Torres is expected to seek to reconcile the interests of social and business groups, with the aim of creating an environment conducive to holding a conflict-free referendum.

The questions that Bolivia’s voters, approximately four million adults over 18 in this country of 8.2 million, will be asked are the following:

1 – Do you agree that Hydrocarbons Act 1689, promulgated by Gonzalo Sánchez de Lozada, should be repealed?

2 – Do you agree that all hydrocarbons should once again become the property of the state?

3 – Do you agree that the (state oil company) Yacimientos Petrolíferos Fiscales Bolivianos (YPFB) should be refounded, putting the shares owned by Bolivians in the capitalised oil firms back into state hands, to allow YPFB to participate in every step of the hydrocarbons production chain?

4 – Do you agree with President Carlos Mesa’s policy of using gas as a strategic resource to achieve a useful and sovereign outlet to the Pacific Ocean?

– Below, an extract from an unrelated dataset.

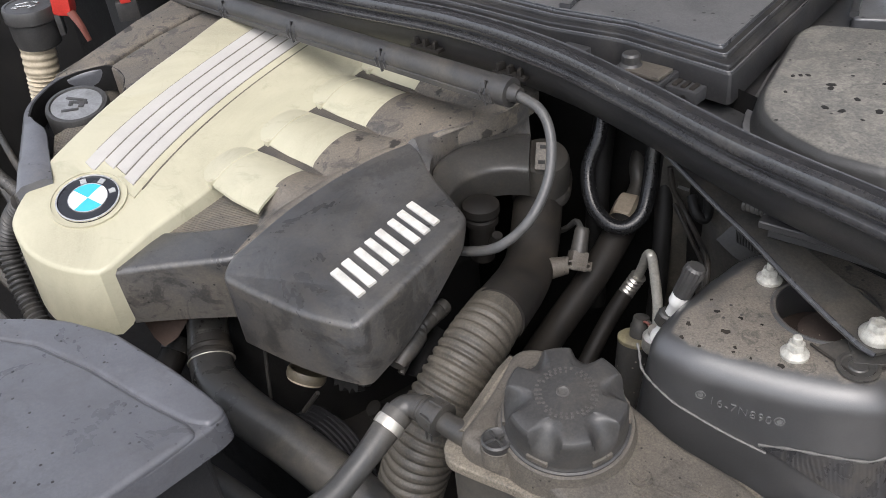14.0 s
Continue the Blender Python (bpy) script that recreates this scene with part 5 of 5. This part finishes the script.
rings(bm, loops)
part("surround", bm, M_SLATE, shroud, angle=50)
bm = bmesh.new()
slab(bm, rounded([Q(u, v, 1.172 + 0.1 * u) for u, v in [(0.0, -0.06), (0.03, -0.15), (0.06, -0.178), (0.10, -0.185), (0.135, -0.165), (0.135, -0.11), (0.05, -0.075)]], 0.01, 3), 1.10, 0.002, 2)
part("well_floor", bm, M_DARK, shroud, "dark floor of the filler well")
ribbed("ribbed_mat", [(-0.010, -0.038), (-0.003, -0.055), (0.012, -0.085), (0.032, -0.118), (0.060, -0.120), (0.085, -0.100), (0.03, -0.065)], (0.2, 1.0), lambda u, v: 1.192 + 0.1 * u - 0.12 * v, shroud)
bm = bmesh.new()
slab(bm, rounded([Q(u, v, zo(u, v) + 0.001) for u, v in [(0.112, -0.108), (0.128, -0.126), (0.134, -0.145), (0.133, -0.1645), (0.203, -0.1745), (0.36, -0.176), (0.36, -0.11), (0.20, -0.108)]], 0.006, 3), 1.12, 0.003, 4)
part("rear_panel", bm, M_SHOULDER, shroud, "dusty rear panel")
bm = bmesh.new()
slab(bm, rounded([Q(u, v, zo(u, v) + 0.003) for u, v in [(0.134, -0.171), (0.100, -0.189), (0.078, -0.196), (0.136, -0.208), (0.209, -0.225), (0.36, -0.245), (0.36, -0.180), (0.204, -0.180)]], 0.007, 3), 1.12, 0.004, 4)
part("side_panel", bm, M_SHOULDER, shroud, "dusty side panel")
bm = bmesh.new()
well = [(0.110, -0.100), (0.1225, -0.1187), (0.1330, -0.137), (0.1335, -0.166), (0.1118, -0.1815), (0.0793, -0.1870), (0.0440, -0.171), (0.0270, -0.152)]
ring = spline([Q(u, v, zo(u, v) + 0.0008) for u, v in well], 6)
rings(bm, [[p + Vector((0, 0, -0.03)), p, p + (p - Q(0.068, -0.134, p.z)).normalized() * 0.0025, p + (p - Q(0.068, -0.134, p.z)).normalized() * 0.0025 - Vector((0, 0, 0.03))] for p in ring])
part("well_wall", bm, M_DARK, shroud, "black wall round the filler well")
oil = base("oil_filler_cap", Q(0.068, -0.134, 1.18), "black oil filler cap with worn silver symbol", "oil cap")
oc, on = Q(0.0745, -0.1410, 1.211), (Vector((UX, UY, 0)) * -0.1 + Vector((VX, VY, 0)) * 0.2 + Vector((0, 0, 1))).normalized()
bm = bmesh.new()
lathe(bm, oc, on, [(0.0330, -0.03), (0.0340, 0), (0.0340, 0.011), (0.0325, 0.0145), (0.0290, 0.0150), (0.0280, 0.013), (0.0005, 0.013)], 44)
part("cap", bm, M_CAP, oil)
bm = bmesh.new()
lathe(bm, oc + on * 0.0132, on, [(0.0272, 0), (0.0272, 0.0006), (0.001, 0.0006)], 40)
part("face", bm, M_OILFACE, oil, "worn silver-grey cap face")
for k, (x, y, w, h) in enumerate(((-0.002, 0.008, 0.024, 0.004), (0.003, 0.002, 0.018, 0.004), (0.006, -0.003, 0.006, 0.006), (-0.006, 0.001, 0.005, 0.008), (-0.004, -0.011, 0.018, 0.004))):
    bm = bmesh.new()
    box(bm, (x, y, 0.0142), (w, h, 0.001), 0.1 * (k - 2), 0.0003)
    bmesh.ops.transform(bm, matrix=Matrix.Translation(oc) @ on.to_track_quat("Z", "Y").to_matrix().to_4x4() @ Matrix.Rotation(-0.35, 4, "Z"), verts=bm.verts)
    part("symbol_bar", bm, M_CAP, oil)

# far corner: bellows, red lever, black box, looms
bel = base("bellows_hose", (-0.478, 0.95, 1.1), "dirty white plastic bellows hose", "hose")
bm = bmesh.new()
line = [Vector((-0.472, 0.952, 1.180)).lerp(Vector((-0.484, 0.945, 1.08)), i / 90) for i in range(91)]
sweep(bm, line, lambda t: 0.0235 + 0.0008 * math.sin(t * 60) if t < 0.42 else 0.0215 + 0.0022 * math.cos(t * 2 * math.pi * 15), 24)
part("bellows", bm, M_IVORY, bel)
res = base("brake_reservoir", (-0.466, 0.955, 1.18), "black reservoir with pale symbols on its cap", "reservoir")
bm = bmesh.new()
lathe(bm, (-0.468, 0.955, 1.178), (0.06, -0.04, 1), [(0.024, 0), (0.030, 0.004), (0.032, 0.016), (0.033, 0.040), (0.036, 0.042), (0.036, 0.056), (0.034, 0.060), (0.030, 0.0605), (0.029, 0.0595), (0.001, 0.0595)], 36, lambda a, r, h: r * (1 + 0.012 * math.cos(30 * a)) if 0.041 < h < 0.057 else r)
part("cap", bm, M_CAP, res)
for dx, dy, w, h, turn_ in ((-0.010, 0.006, 0.018, 0.004, 0.5), (0.008, 0.008, 0.014, 0.004, -0.6), (-0.004, -0.006, 0.022, 0.004, 0.1), (0.010, -0.010, 0.012, 0.0035, 0.8), (-0.014, -0.012, 0.010, 0.0035, -0.4)):
    bm = bmesh.new()
    box(bm, (-0.4645 + dx, 0.9525 + dy, 1.2385), (w, h, 0.0012), turn_, 0.0003)
    part("pale_symbol", bm, M_RIM, res)
red = base("red_lever", (-0.412, 0.95, 1.2), "red plastic terminal cover with black bracket", "terminal cover")
bm = bmesh.new()
box(bm, (-0.414, 0.955, 1.246), (0.027, 0.026, 0.052), 0.25, 0.006, Matrix.Rotation(radians(8), 4, "Y"))
part("cover", bm, M_RED, red)
bm = bmesh.new()
sweep(bm, spline([(-0.404, 0.943, 1.226), (-0.394, 0.938, 1.208), (-0.388, 0.936, 1.186)], 5), lambda t: 0.007 - 0.003 * t, 10, flat=0.6)
part("tongue", bm, M_REDDULL, red, "darker red tongue")
bm = bmesh.new()
box(bm, (-0.428, 0.953, 1.208), (0.008, 0.020, 0.030), 0.25, 0.002)
part("bracket", bm, M_CAP, red, "black bracket")
small = base("small_red_cap", (-0.331, 0.96, 1.2), "small red plastic cap on a black clip", "cap")
bm = bmesh.new()
box(bm, (-0.331, 0.96, 1.240), (0.015, 0.012, 0.026), 0.3, 0.003)
part("cap", bm, M_RED, small)
bm = bmesh.new()
box(bm, (-0.332, 0.963, 1.215), (0.030, 0.010, 0.028), 0.3, 0.003)
part("clip", bm, M_CAP, small, "black clip")
bm = bmesh.new()
box(bm, (-0.33, 1.10, 1.17), (0.14, 0.10, 0.10), 0.8, 0.01)
single("relay_box", bm, M_COWL, "black plastic relay box in the far corner", "relay box")
lm = base("wiring_loom", (-0.42, 0.64, 0.95), "black corrugated wiring conduit", "wiring loom")
bm = bmesh.new()
sweep(bm, spline([(-0.47, 0.72, 1.13), (-0.443, 0.692, 1.118), (-0.40, 0.648, 1.115), (-0.37, 0.61, 1.10)], 40), lambda t: 0.0075 + 0.0009 * math.cos(t * 2 * math.pi * 34), 14)
part("conduit", bm, M_RUBBER, lm)
bm = bmesh.new()
sweep(bm, spline([(-0.392, 0.637, 1.11), (-0.425, 0.652, 1.075), (-0.441, 0.648, 1.04), (-0.43, 0.622, 1.0), (-0.40, 0.58, 0.96)], 40), lambda t: 0.0125 + 0.0014 * math.cos(t * 2 * math.pi * 30), 14)
part("conduit", bm, M_RUBBER, lm)
for k in range(5):
    bm = bmesh.new()
    y0 = 0.60 + 0.05 * k
    sweep(bm, spline([(-0.62, y0 + 0.2, 1.0 + 0.03 * k), (-0.52, y0 + 0.06, 1.02 + 0.01 * k), (-0.46, y0, 0.98), (-0.36, y0 - 0.06, 0.93)], 6), 0.005 + 0.002 * (k % 2), 10)
    single("loose_cable", bm, M_RUBBER, "black cable in the dark gap beside the engine", "cable", "cables beside the engine")

fer = base("rail_ferrule", (0.354, 0.322, 1.236), "small grey crimped ferrule at the panel rail", "ferrule")
bm = bmesh.new()
fa, fb = Vector((0.342, 0.338, 1.236)), Vector((0.356, 0.318, 1.240))
sweep(bm, [fa.lerp(fb, i / 40) for i in range(41)], lambda t: 0.0048 + 0.0007 * math.cos(t * 2 * math.pi * 6), 14)
part("crimp", bm, M_BLOCKGREY, fer)
bm = bmesh.new()
sweep(bm, spline([fb, (0.366, 0.306, 1.240), (0.385, 0.288, 1.238), (0.44, 0.25, 1.236)], 6), 0.0042, 12)
part("tube", bm, M_RUBBER, fer)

5 – Do you agree that Bolivia should export gas under a national policy that would guarantee the gas consumption needs of Bolivians; foment the industrialisation of gas in national territory; charge foreign oil firms taxes and/or royalties of up to 50 percent of the value of the production of gas and oil; and mainly allocate revenues from the exportation and industrialisation of gas for education, health, roads and jobs?

Bolivia’s trade unions reacted angrily when presidential delegate Francesco Zaratti recently stated that there was no possibility of revising the contracts between the government and foreign oil firms.

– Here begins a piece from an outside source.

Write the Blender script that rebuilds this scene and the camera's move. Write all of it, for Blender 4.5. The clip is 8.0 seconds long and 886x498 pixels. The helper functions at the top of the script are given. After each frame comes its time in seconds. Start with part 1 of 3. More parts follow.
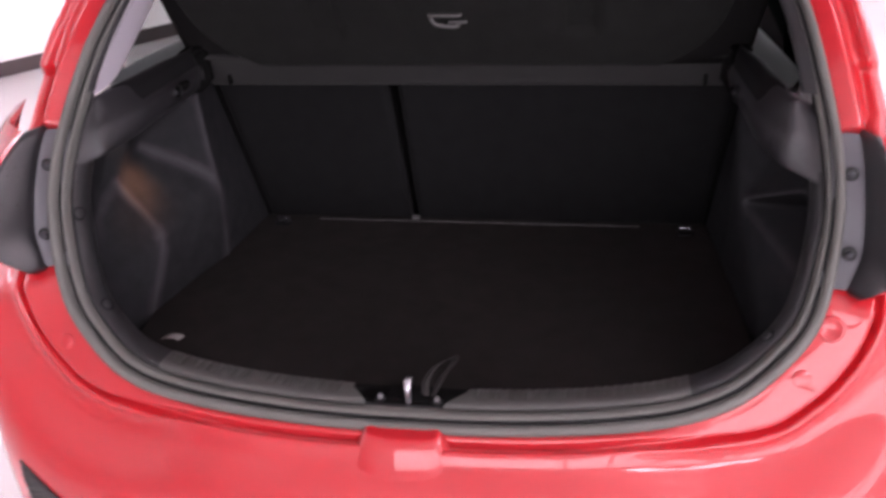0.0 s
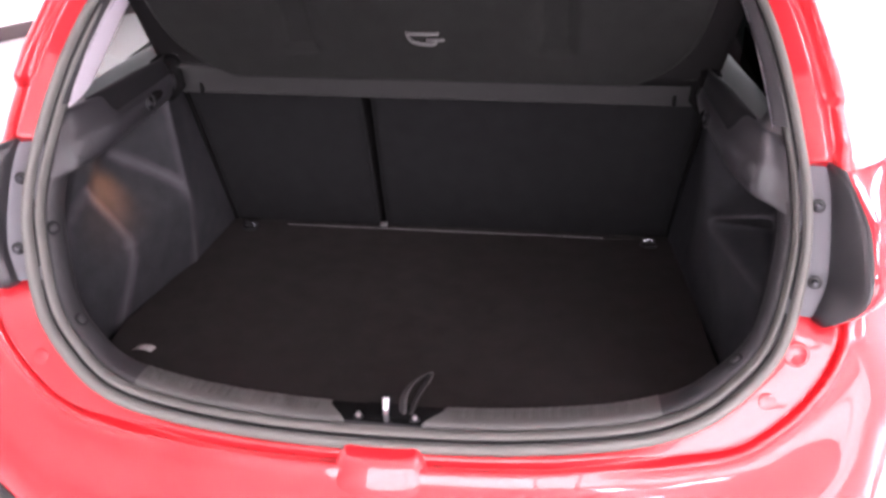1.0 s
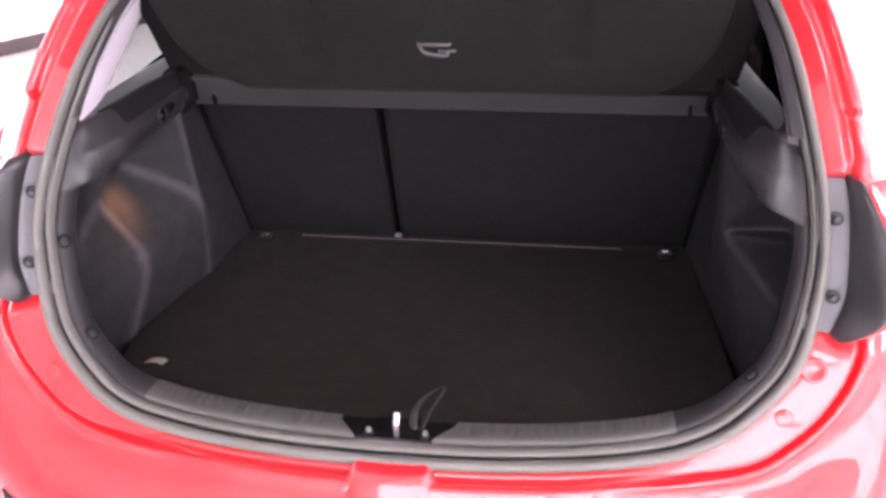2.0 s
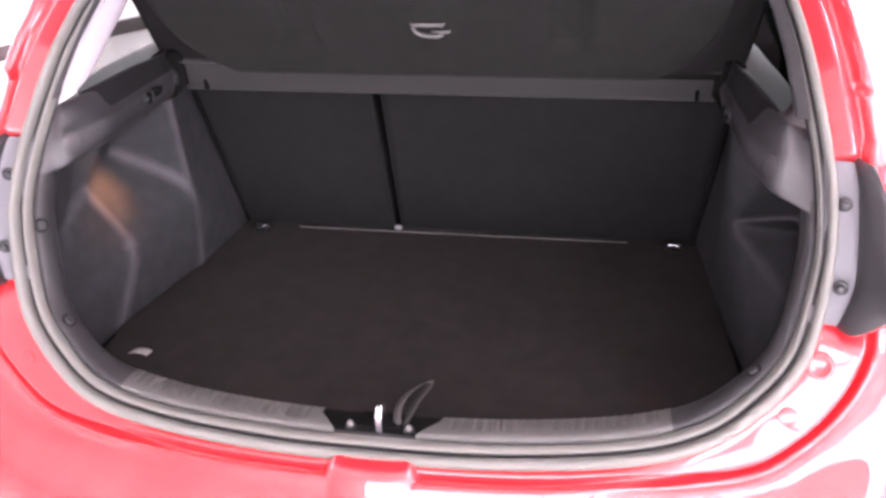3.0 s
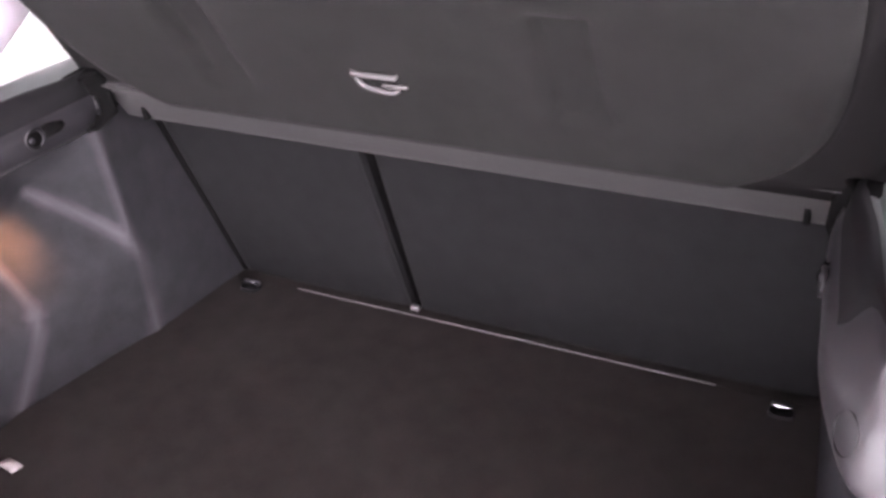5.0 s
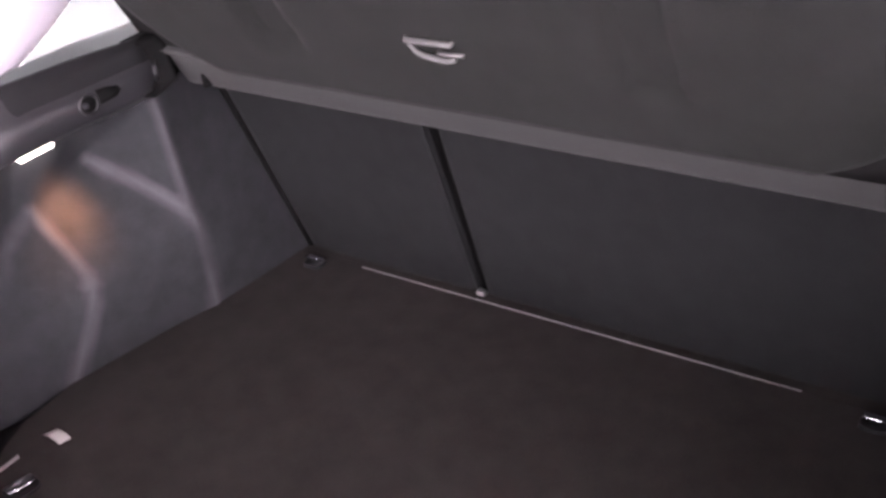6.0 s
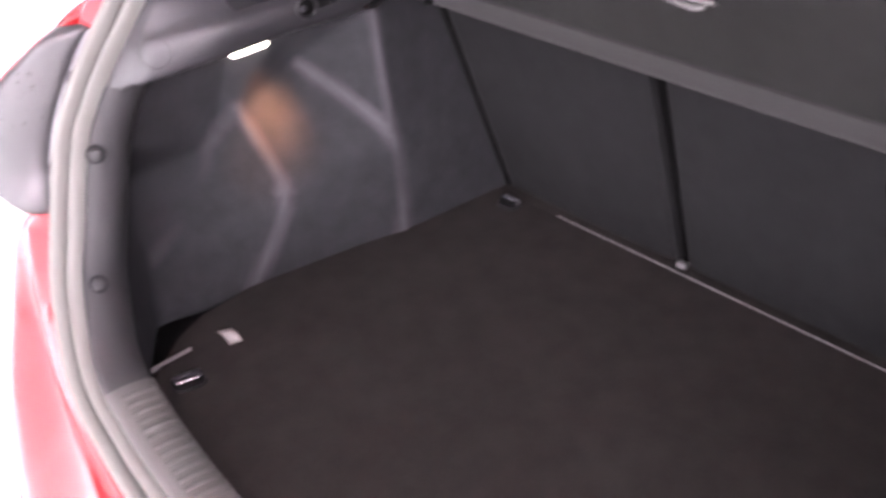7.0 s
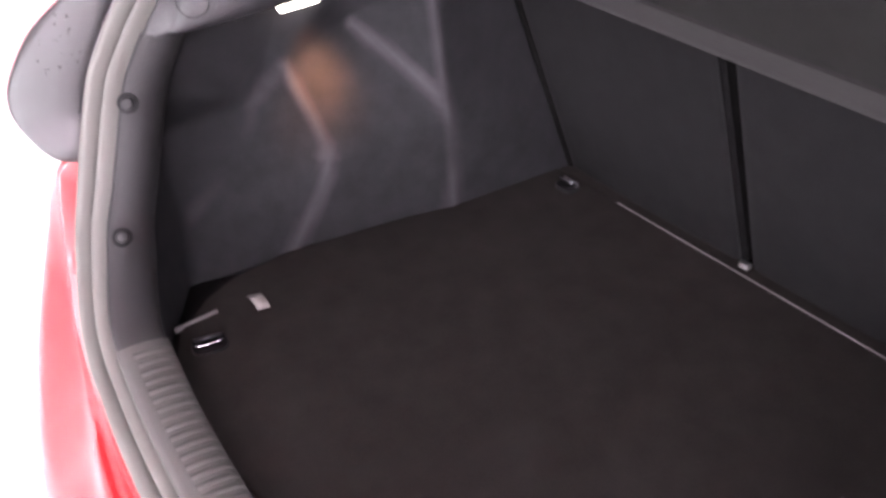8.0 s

The main trade union confederation, the Central Obrera Boliviana (COB), announced that it would extend its current general strike, so far only adhered to by public education teachers and a few rural workers’ unions, indefinitely, with the aim of re-nationalising the country’s oil and gas resources.

But the Mesa administration argues that the re-nationalisation of the oil industry is not feasible because the state would have to pay eight billion dollars to compensate the corporate oil giants that have invested around 3.5 billion dollars in the country since 1997, when the oil and gas industry was ”capitalised” or partially privatised.

”The country is strongly divided, and the demands are diametrically opposed,” energy industry analyst Carlos Villegas told IPS.

But despite the conflicting demands and adverse environment for holding a popular vote, the referendum is not a ”gift” from the government, but a social conquest that was won at a high price, and it must take place, he argued.

A popular vote on the use of this impoverished nation’s abundant natural gas resources was one of the demands set forth by the trade unions and other social organisations that staged the September-October 2003 protests that toppled Sánchez de Lozada and left at least 70 protesters dead, according to human rights groups.

”The referendum represents a deepening of democracy, and political and social opinions must not divide the country,” social affairs analyst María Teresa Zegada commented to IPS.

The questions to be contained in the referendum ”reflect the October demands and are based on opinion polls,” she maintained.

But Villegas said there would be a problem when Congress begins to study the law for convening a referendum.

He said an obstacle to the referendum would be raised, because the Pro Santa Cruz Civic Committee, a powerful organisation that defends regional business interests in the eastern part of the country, plans to argue that the questions to be contained in the national referendum should previously be debated and approved by consensus in Congress.

Mario Kiesen Brieger, president of the Private Business Federation of Tarija, the southern department where the biggest volumes of natural gas are located, described the referendum as ”absurd”, and predicted continued social conflicts.

Villegas also said there would be increasing mobilisation by the trade union movement, led by COB, which is demanding that the foreign oil firms pull out of Bolivia and hand the privatised installations and oil and gas fields back to the state.

The analyst observed that if the government decides to respect the contracts under which concessions were granted, Bolivia will not recover full ownership of the oil and gas fields until 2036.